Churn. It’s a problem that impacts the top and bottom line of every organisation. When customers leave, the organisation misses out on future revenues. They also incur the extra costs of trying to bribe/keep/replace that customer. So how do you go about retaining your customers for longer? Does your customer retention process kick in when the customer cancels or does it start before they join? Put another way, do your processes and KPIs focus on churn or retention?

The problem with customer churn

Churn and retention are often seen as opposite sides of the same coin. Retention is about keeping customers and churn is about losing customers. But the strategies being put in place for each are very different. The churn strategies we’re seeing are reactive and targeted at specific individuals. They focus on identifying members with a high risk of leaving, and then singling them out when they come into the gym or through a text/email/call. If they’ve given in their notice, then they get a call to try and talk them round. If they’ve not been in for a while, then they’re left alone so they don’t get prompted to cancel their direct debit.
The problems with this churn-prevention approach are:
1) it’s not sustainable, because it rarely addresses the root cause of why the member is at risk of leaving
2) it’s reactive and based on being able to identify and target individual members
3) it’s not very effective, as often the member has already made up their mind and found an alternative

The importance of the customer journey

The alternative is to be proactive about customer retention. This means looking at the entire customer journey.
The sales process is where the customer’s initial expectations are set. They talk to sales staff, friends and existing members. They research memberships online. They ask questions of existing and ex-members on Twitter. They read reviews and check out Instagram feeds. Before they’ve even signed up, they have established their expectations about convenience, value for money or the sense of community.
As a result, the first 90 days of their membership are crucial for customer retention. First impressions count. New members are trying the booking process, changing rooms, classes and equipment for the first time. As they do so, they’re comparing the experiences against their needs and expectations. For example:
– will it really be practical to work out during my lunch break?
– does the gym really have people like me that I can make friends with?
Regardless of contract length, in the first 90 days each member is deciding whether they’ve made a smart decision. Do they feel proud to be a member, or trapped by the contract.
Once they’ve made that decision, they then see every customer experience through that lens. Humans can be very selective about what they notice and how they interpret it. If they feel good about the decision then any minor customer experience issues are quickly forgotten, if they’re even noticed at all. But what if the member is already starting to regret their decision to sign-up? Then every minor customer experience issue becomes further proof of the bad decision.

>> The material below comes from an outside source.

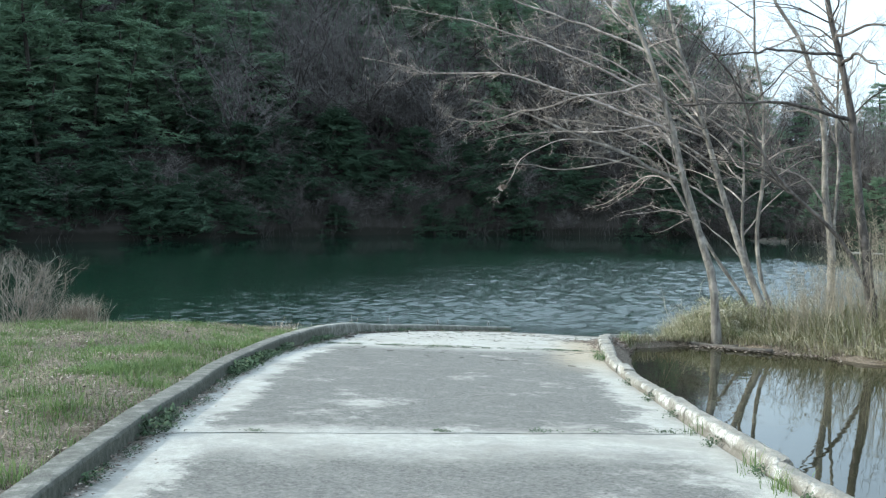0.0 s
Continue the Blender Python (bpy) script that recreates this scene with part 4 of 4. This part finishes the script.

3 steps to improved customer retention

This is why a proactive customer retention strategy covers the entire customer journey. It also focuses on proactively managing expectations, not just trying to meet them. It’s not about saying yes to everything or trying to deliver 5-star service and low-cost prices. It’s about having clarity, consistency and continuous feedback.
The 3 key parts of a successful customer retention strategy are:
  • Clarity. Set clear expectations in the minds of your new members. Explain the most important customer experiences as part of the welcome pack and induction sessions. So if the member wants to do the GroupEx classes, and the booking process is clunky, tell them upfront. Don’t wait for them to get frustrated.
  • Consistency. Explain to your staff the importance of consistently delivering on your chosen customer experience, across all touchpoints and stages of the journey. Then ask for their ideas. How would they improve internal processes to deliver more consistent customer experiences?
  • Continuous feedback. Establish a robust and continuous feedback loop. Track the consistency of the customer experience and how well it is meeting expectations. To complete the loop, regularly share a summary of the feedback with staff and customers. The more you show you’re listening, the keener they will be to help you deliver the experience they expect. And when you consistently meet and exceed their expectations, customer retention goes up.